Отдельные участки смешанного леса встречались мне и в более северных областях, но здесь он тянулся километр за километром, и хотя казался на первый взгляд однообразным, вы не нашли бы и двух одинаковых участков. Только очень тщательное обследование позволило бы учесть около четырехсот-пятисот видов, составляющих такой лес. После подсчета крупных видов оставались еще мелкие - кустарники, травы, эпифиты, лианы, папоротники и лишайники, грибы и мхи. Я же из-за нехватки времени мог изучить лишь ровно столько, сколько надо, чтобы испытывать танталовы муки.
Первый профиль, который я здесь составил, показывал, как и возле миссии, участок болотистого леса; мы целый день провозились под легким балдахином из трепещущих пальмовых листьев. Затем я изучил участок, рельеф которого создан наносами небольшой речки; дальше - склоны: крутые, отлогие, каменистые и, наконец, вершины, на которых росли тонкоствольные рощи и Clusia опутывала камни длинными корнями.
Постепенно из хаоса деталей начала выявляться общая картина, картина ландшафта, созданного водой - бурными ливнями, постоянной капелью с листьев, просачивающимися подземными водами, стремительными потоками, скатывающимися по склонам.

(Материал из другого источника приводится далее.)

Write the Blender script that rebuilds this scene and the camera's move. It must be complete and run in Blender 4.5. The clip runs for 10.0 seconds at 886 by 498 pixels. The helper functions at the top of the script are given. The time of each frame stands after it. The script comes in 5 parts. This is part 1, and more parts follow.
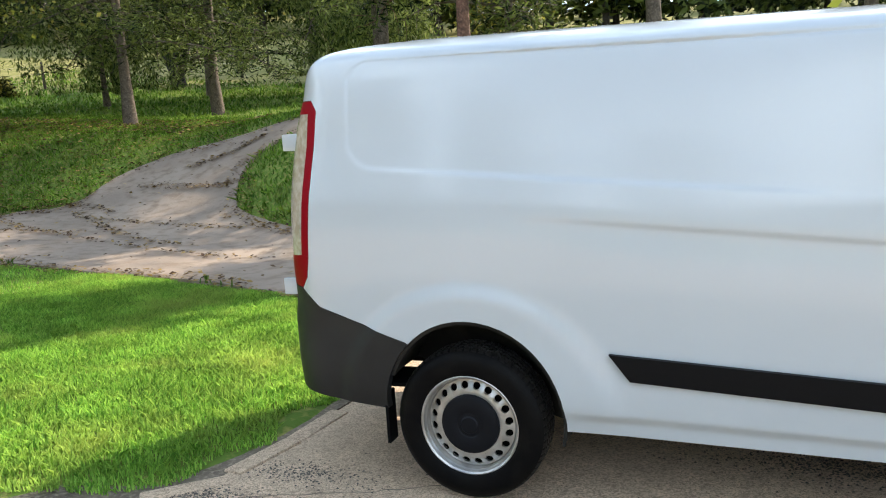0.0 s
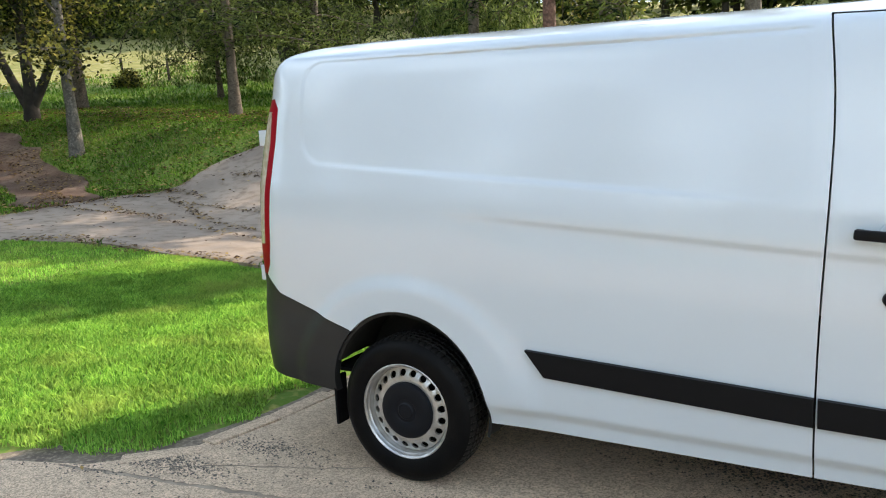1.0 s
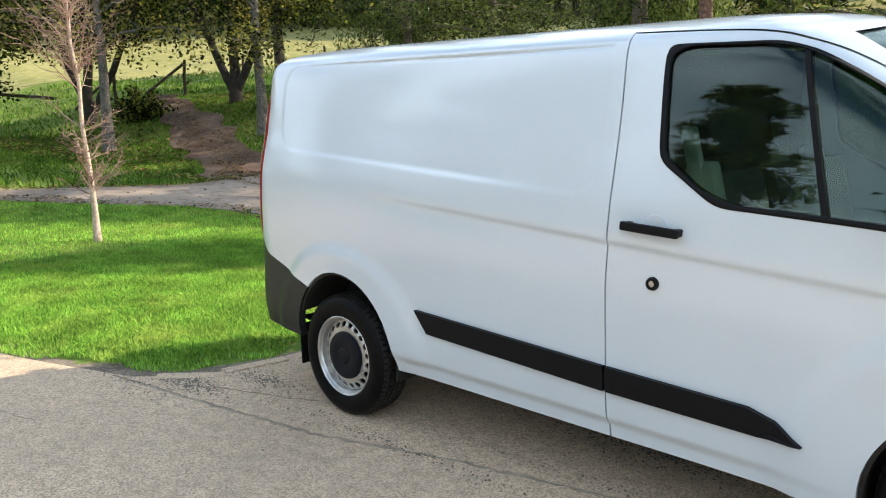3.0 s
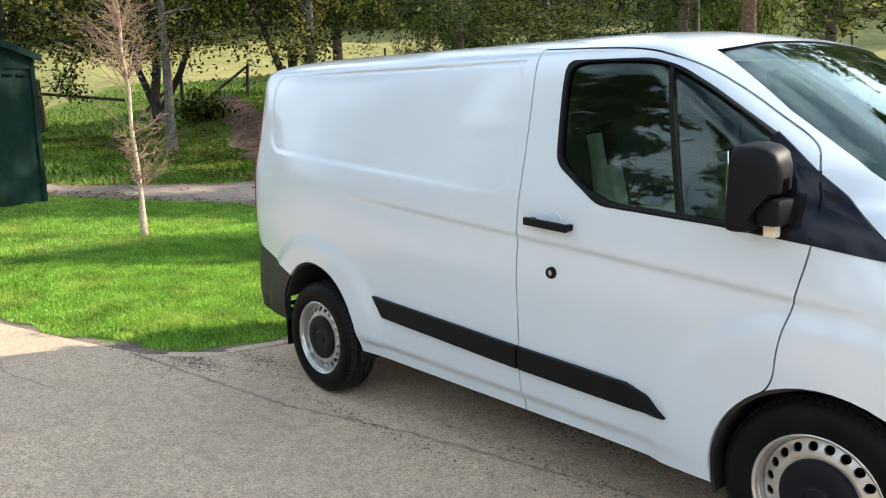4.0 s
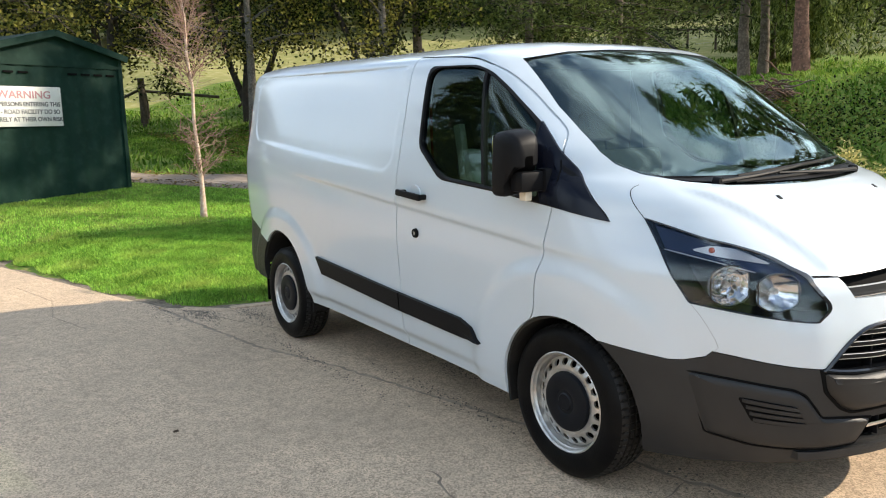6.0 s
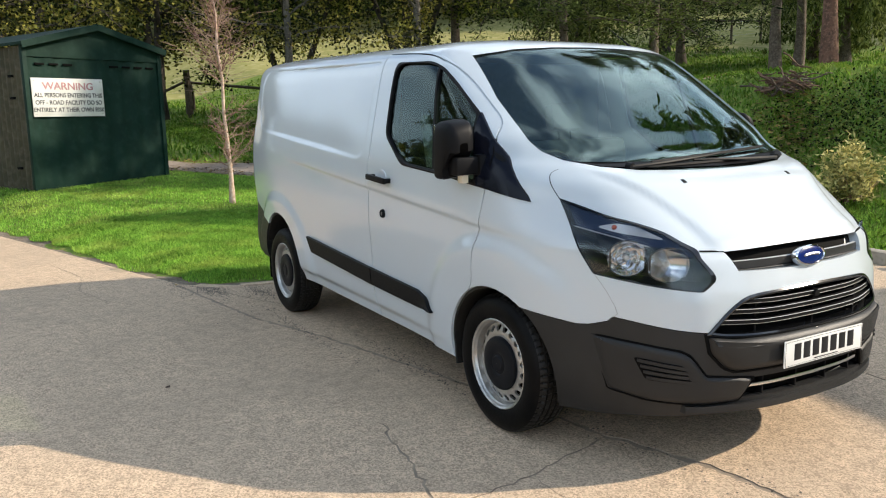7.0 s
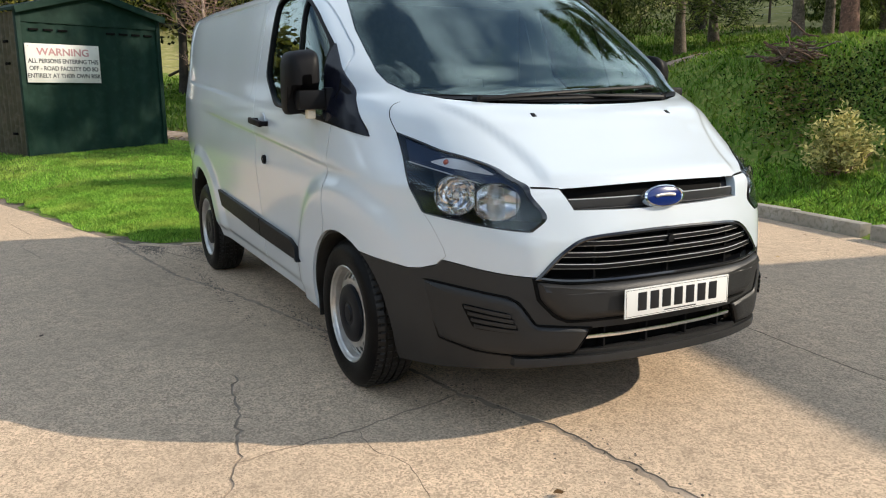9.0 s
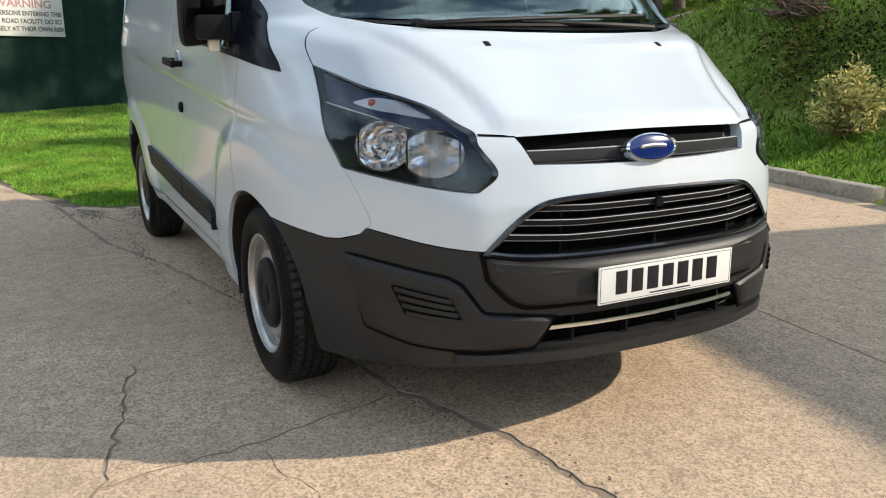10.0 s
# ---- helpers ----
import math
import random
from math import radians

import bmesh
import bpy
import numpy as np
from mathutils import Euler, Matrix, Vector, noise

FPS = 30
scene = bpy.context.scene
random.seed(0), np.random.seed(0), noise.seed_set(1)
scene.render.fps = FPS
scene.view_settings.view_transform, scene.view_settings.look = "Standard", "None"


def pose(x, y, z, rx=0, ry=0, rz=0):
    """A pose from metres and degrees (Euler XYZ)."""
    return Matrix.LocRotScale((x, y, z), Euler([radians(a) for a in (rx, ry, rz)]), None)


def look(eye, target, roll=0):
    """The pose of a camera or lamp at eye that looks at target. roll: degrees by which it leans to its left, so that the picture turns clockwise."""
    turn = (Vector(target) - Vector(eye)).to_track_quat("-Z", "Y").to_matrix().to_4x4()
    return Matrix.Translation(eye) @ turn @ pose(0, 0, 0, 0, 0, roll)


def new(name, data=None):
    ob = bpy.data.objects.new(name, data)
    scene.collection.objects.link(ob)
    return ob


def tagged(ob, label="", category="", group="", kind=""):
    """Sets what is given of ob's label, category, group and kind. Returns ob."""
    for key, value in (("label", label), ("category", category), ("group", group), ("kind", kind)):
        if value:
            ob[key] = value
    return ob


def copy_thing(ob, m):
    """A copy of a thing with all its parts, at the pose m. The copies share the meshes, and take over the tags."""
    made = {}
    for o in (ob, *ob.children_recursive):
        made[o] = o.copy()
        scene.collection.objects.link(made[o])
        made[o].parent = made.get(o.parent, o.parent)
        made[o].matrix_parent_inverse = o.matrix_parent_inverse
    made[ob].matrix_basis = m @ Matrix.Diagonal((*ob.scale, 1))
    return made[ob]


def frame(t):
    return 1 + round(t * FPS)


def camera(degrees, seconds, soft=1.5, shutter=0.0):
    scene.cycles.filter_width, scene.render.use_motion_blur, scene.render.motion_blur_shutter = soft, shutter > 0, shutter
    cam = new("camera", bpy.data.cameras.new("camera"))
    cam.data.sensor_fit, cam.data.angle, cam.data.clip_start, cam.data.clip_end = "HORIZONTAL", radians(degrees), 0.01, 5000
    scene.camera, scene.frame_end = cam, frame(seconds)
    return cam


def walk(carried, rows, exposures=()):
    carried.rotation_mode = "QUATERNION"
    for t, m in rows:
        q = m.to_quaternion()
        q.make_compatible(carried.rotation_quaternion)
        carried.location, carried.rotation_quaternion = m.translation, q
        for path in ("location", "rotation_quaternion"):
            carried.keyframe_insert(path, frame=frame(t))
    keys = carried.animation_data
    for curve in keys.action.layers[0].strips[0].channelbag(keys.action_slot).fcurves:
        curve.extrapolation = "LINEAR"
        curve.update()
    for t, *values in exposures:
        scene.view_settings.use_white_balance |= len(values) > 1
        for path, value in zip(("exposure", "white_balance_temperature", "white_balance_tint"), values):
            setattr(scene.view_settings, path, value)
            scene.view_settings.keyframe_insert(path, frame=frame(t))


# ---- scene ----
cam = camera(58.1, 10.0, soft=1.1)
PATH = [
    (0, (1.123, -2.972, 1.574), (0.399, -1.131, 1.279), -3.7),
    (0.5, (1.454, -2.824, 1.562), (0.607, -1.037, 1.266), -3.4),
    (1, (1.856, -2.784, 1.561), (0.876, -1.066, 1.262), -3.1),
    (1.5, (2.185, -2.679, 1.54), (1.07, -1.046, 1.243), -2.5),
    (2, (2.566, -2.637, 1.534), (1.351, -1.078, 1.232), -2.2),
    (2.5, (2.94, -2.599, 1.541), (1.637, -1.113, 1.233), -1.9),
    (4, (3.979, -2.417, 1.561), (2.488, -1.118, 1.255), -1.6),
    (4.5, (4.357, -2.377, 1.543), (2.818, -1.136, 1.244), -1.7),
    (5, (4.685, -2.307, 1.522), (3.111, -1.11, 1.222), -1.7),
    (5.5, (4.997, -2.221, 1.521), (3.39, -1.069, 1.218), -1.6),
    (6, (5.35, -2.166, 1.512), (3.71, -1.064, 1.203), -1.5),
    (7.3, (6.087, -1.915, 1.484), (4.37, -0.945, 1.15), -1.3),
    (7.5, (6.155, -1.834, 1.472), (4.427, -0.886, 1.133), -1.3),
    (8, (6.276, -1.628, 1.436), (4.533, -0.711, 1.089), -1.3),
    (8.5, (6.369, -1.4, 1.355), (4.624, -0.491, 1.0), -1.0),
    (9, (6.181, -1.156, 1.261), (4.439, -0.246, 0.894), -0.8),
    (9.5, (5.962, -0.905, 1.167), (4.226, 0.007, 0.773), -0.6),
    (10, (5.707, -0.671, 1.14), (3.985, 0.238, 0.687), -0.6),
]
walk(cam, [(t, look(eye, target, roll)) for t, eye, target, roll in PATH],
     exposures=[(0, 0.84), (2.5, 0.83), (4.5, 0.78), (6.0, 0.54), (7.5, 0.2), (10, 0.12)])

# ---------------------------------------------------------------- light
SUN_AZ, SUN_EL = radians(61.0), radians(30.0)
sun_dir = Vector((math.cos(SUN_AZ) * math.cos(SUN_EL), math.sin(SUN_AZ) * math.cos(SUN_EL), math.sin(SUN_EL)))

world = bpy.data.worlds.new("sky_world")
scene.world = world
world.use_nodes = True
wn, wl = world.node_tree.nodes, world.node_tree.links
wn.clear()
sky = wn.new("ShaderNodeTexSky")
sky.sky_type = "NISHITA"
sky.sun_disc = False
sky.sun_elevation, sky.sun_rotation = SUN_EL, math.pi / 2 - SUN_AZ
sky.air_density, sky.dust_density, sky.ozone_density = 1.0, 0.6, 1.0
coord = wn.new("ShaderNodeTexCoord")
squash = wn.new("ShaderNodeMapping")
squash.inputs["Scale"].default_value = (1.0, 1.0, 1.3)
cloud = wn.new("ShaderNodeTexNoise")
cloud.inputs["Scale"].default_value = 3.0
cloud.inputs["Detail"].default_value = 8.0
cloud.inputs["Roughness"].default_value = 0.52
cover = wn.new("ShaderNodeValToRGB")
cover.color_ramp.elements[0].position, cover.color_ramp.elements[1].position = 0.44, 0.64
white = wn.new("ShaderNodeMix")
white.data_type = "RGBA"
white.inputs["B"].default_value = (9.3, 10.9, 12.5, 1)
back = wn.new("ShaderNodeBackground")
back.inputs["Strength"].default_value = 0.141
wout = wn.new("ShaderNodeOutputWorld")
wl.new(coord.outputs["Generated"], squash.inputs["Vector"])
wl.new(squash.outputs["Vector"], cloud.inputs["Vector"])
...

Скалы, превращаемые выветриванием в почвообразующие породы... Ручьи, прогрызающие крутые ущелья и размывающие холмы... Равнинные реки, которые, разливаясь, откладывают на берегах принесенные с возвышенных участков продукты выветривания... Берега, задерживающие речные воды, так что возникают постоянно затопляемые участки и образуется трясина, подобная трясине более северных болот, но заросшая исполинскими деревьями и покрытая ковром опавших листьев и сломанных веток...
Итак, вода - вот ключ к этому краю, к этому зеленому океану! И чем больше я узнавал его, тем более проникался ощущением удивительной красоты утонченных деталей и разнообразия лесов, которые показались мне сперва такими скучными.